R is for Reuben’s Rule – The legal decision that allowed fans to keep foul balls. On May 16, 1921, New York Giants fan Reuben Berman refused to give back a foul ball and was removed from the Polo Grounds. He sued the Giants for mental and physical distress and won the court case, plus $100.

S is for Spaghetti baseball – Baseball played in Italy. Back in the day, great grandma Gervasi was quite the (pizza) pie thrower.

T is for Take a Drink – To strike out. Strike outs are piling up like crazy. The last eight months of baseball have been the eight biggest strike-out months in the history of the game. Joe DiMaggio never struck out 40 times in a season. In April three players struck out 40 times for the month: Mike Napoli, Chris Carter, and Jay Bruce. Last year more players K’d 100 times (111), than did from 1901 to 1967 (110) combined.

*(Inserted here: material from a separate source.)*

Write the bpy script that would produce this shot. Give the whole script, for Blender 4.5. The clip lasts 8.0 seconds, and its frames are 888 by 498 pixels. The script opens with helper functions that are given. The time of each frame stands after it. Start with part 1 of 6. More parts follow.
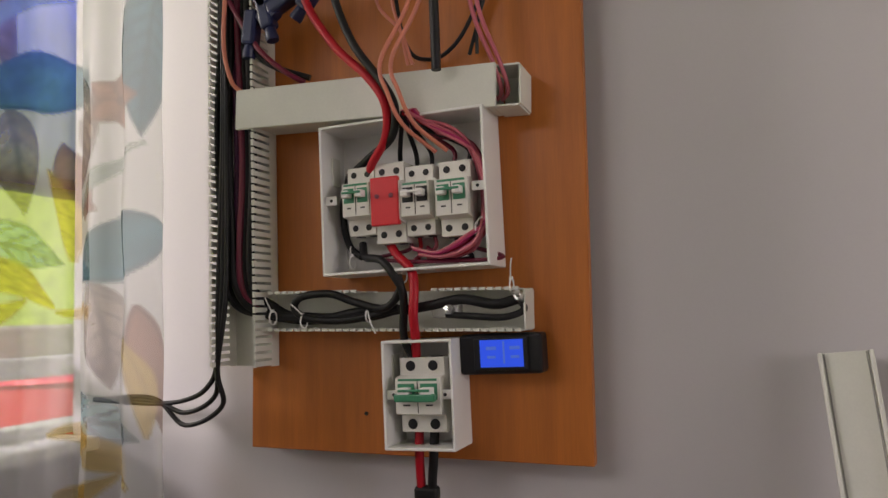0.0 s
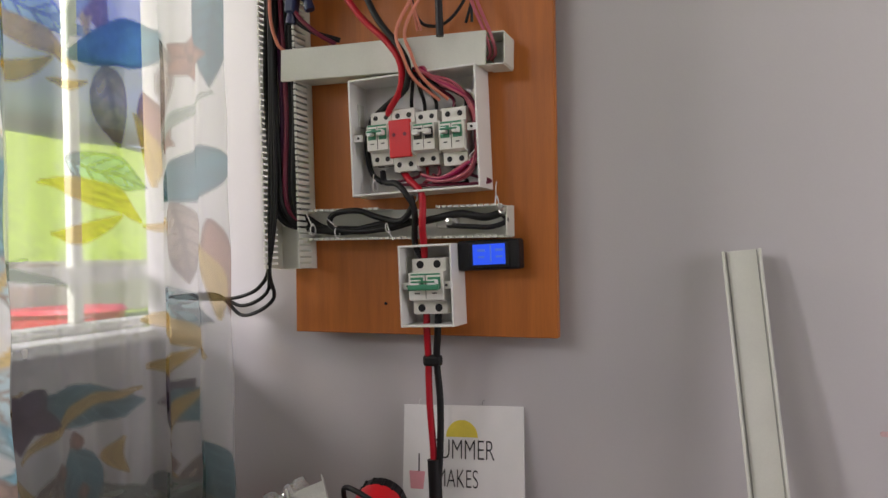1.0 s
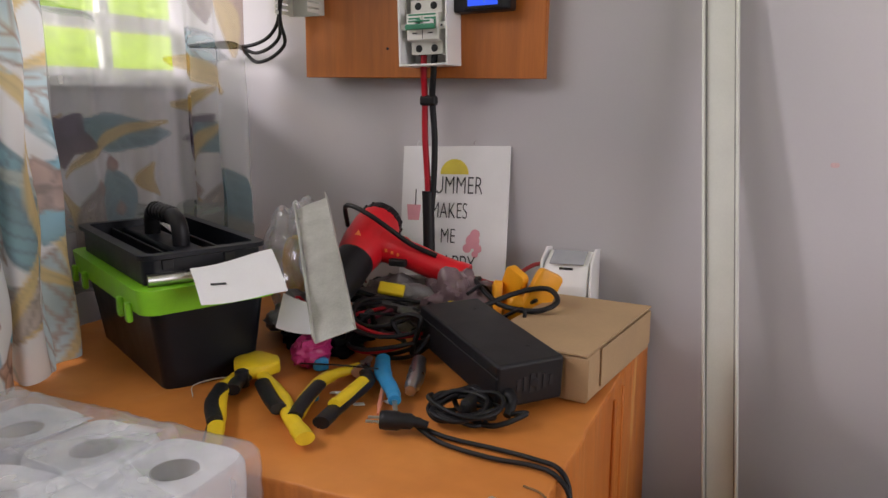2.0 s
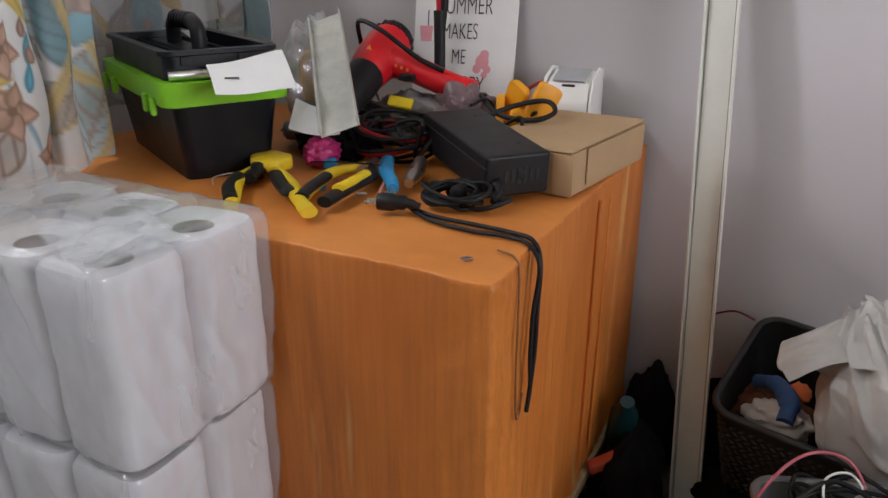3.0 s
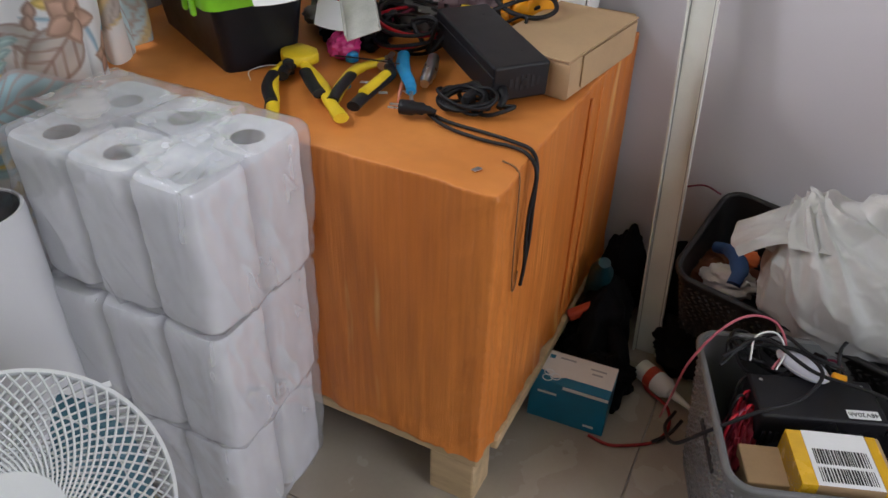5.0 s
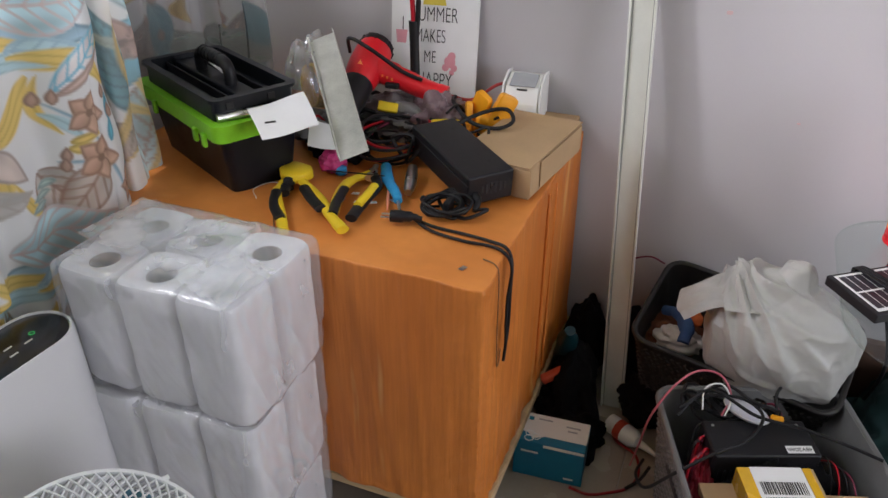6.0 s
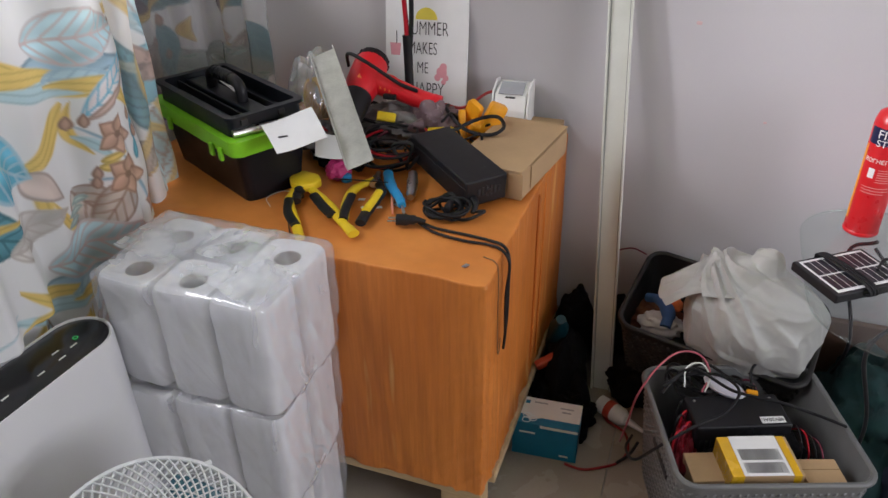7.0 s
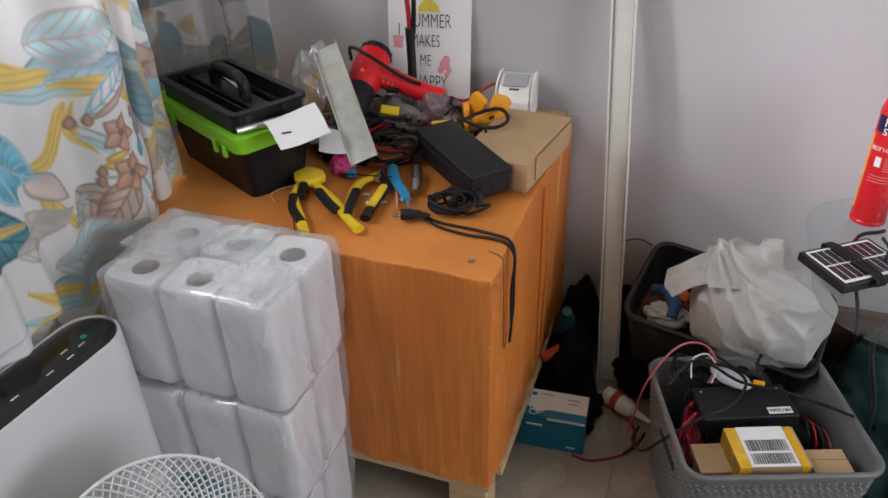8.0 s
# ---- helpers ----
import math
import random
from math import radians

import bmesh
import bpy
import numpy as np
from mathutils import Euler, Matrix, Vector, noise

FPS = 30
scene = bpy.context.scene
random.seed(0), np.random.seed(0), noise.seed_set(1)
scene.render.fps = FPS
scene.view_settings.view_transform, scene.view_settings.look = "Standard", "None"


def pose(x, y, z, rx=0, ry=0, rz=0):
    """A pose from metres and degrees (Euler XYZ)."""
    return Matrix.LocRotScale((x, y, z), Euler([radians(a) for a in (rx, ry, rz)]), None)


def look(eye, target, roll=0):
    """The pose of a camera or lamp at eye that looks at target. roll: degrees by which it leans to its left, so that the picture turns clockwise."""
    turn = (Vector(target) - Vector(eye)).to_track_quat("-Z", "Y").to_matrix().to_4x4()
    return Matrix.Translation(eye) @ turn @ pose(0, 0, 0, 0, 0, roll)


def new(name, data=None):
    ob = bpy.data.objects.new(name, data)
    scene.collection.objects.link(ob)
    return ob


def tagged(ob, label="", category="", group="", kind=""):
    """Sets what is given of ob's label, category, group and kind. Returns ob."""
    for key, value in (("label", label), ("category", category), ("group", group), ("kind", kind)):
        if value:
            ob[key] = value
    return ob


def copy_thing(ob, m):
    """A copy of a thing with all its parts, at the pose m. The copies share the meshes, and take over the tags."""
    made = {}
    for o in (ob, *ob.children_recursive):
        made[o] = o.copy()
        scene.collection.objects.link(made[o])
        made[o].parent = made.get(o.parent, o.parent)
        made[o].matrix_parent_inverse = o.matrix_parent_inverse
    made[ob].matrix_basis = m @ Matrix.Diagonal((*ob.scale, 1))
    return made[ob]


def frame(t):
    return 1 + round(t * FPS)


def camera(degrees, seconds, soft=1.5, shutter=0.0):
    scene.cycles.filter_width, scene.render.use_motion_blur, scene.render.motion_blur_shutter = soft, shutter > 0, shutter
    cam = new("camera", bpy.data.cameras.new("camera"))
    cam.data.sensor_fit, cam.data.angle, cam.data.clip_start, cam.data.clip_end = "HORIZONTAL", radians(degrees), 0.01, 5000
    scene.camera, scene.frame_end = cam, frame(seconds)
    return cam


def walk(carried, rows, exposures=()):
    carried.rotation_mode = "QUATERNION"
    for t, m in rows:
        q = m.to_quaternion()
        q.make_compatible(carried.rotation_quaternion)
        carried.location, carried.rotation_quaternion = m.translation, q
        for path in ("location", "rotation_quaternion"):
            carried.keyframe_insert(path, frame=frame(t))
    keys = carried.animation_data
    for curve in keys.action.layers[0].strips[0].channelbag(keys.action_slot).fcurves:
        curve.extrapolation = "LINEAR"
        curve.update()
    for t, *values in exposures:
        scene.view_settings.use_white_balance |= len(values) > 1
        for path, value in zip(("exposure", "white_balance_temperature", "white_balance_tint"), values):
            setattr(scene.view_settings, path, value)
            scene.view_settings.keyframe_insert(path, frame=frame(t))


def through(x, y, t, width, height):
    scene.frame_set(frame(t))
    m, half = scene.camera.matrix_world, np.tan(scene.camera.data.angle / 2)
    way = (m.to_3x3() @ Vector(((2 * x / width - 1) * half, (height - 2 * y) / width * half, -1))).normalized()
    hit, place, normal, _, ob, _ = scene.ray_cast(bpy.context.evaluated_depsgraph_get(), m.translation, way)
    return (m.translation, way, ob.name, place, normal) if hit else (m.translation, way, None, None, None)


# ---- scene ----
cam = camera(61.3, 8.0, 1.5)
PATH = [
    (0.0, (0.094, 0.006, 1.196), (-0.599, 1.874, 1.368), -1.9),
    (0.5, (0.134, -0.102, 1.185), (-0.555, 1.774, 1.287), -1.9),
    (1.0, (0.188, -0.247, 1.146), (-0.518, 1.625, 1.169), -1.8),
    (1.5, (0.237, -0.292, 1.05), (-0.503, 1.562, 0.926), -1.4),
    (2.0, (0.296, -0.333, 0.993), (-0.492, 1.461, 0.592), -0.3),
    (2.2, (0.316, -0.346, 0.978), (-0.504, 1.418, 0.513), -0.1),
    (3.3, (0.403, -0.413, 0.916), (-0.411, 1.205, 0.067), -0.1),
    (3.5, (0.406, -0.422, 0.916), (-0.382, 1.165, -0.012), -0.2),
    (4.0, (0.404, -0.461, 0.94), (-0.347, 1.06, -0.12), -0.8),
    (4.5, (0.398, -0.484, 0.999), (-0.342, 0.981, -0.143), -0.1),
    (5.0, (0.409, -0.506, 1.1), (-0.299, 0.956, -0.067), 1.5),
    (5.2, (0.42, -0.52, 1.14), (-0.282, 0.989, 0.032), 1.6),
    (6.5, (0.403, -0.718, 1.28), (-0.196, 0.89, 0.253), -0.7),
    (7.0, (0.408, -0.745, 1.313), (-0.174, 0.855, 0.264), -1.0),
    (7.5, (0.401, -0.733, 1.325), (-0.174, 0.847, 0.242), -1.3),
    (8.0, (0.406, -0.739, 1.322), (-0.184, 0.841, 0.247), -1.9),
]
EXPOSURE = [(0.0, -0.2, 7250, 23), (1.0, 0.02, 6850, 20), (2.0, 0.27, 6800, 22), (3.5, 0.48, 6400, 17), (5.0, 0.52, 6300, 17), (6.5, 0.5, 6450, 18), (8.0, 0.5, 6450, 18)]
walk(cam, [(t, look(eye, target, roll)) for t, eye, target, roll in PATH], EXPOSURE)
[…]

V is for Vanilla – Said of a team without vitality. See the Los Angeles Vanilla Angels of Anaheim.

W is for Wild Duck – A bat that leaves the batter’s hands as he swings and that goes flying toward the infield, foul territory, or the stands. California ballparks have banned Wild Ducks in accordance with the state’s foie gras law.

Thankfully, we can still get our High Wine with our hotdogs and peanuts.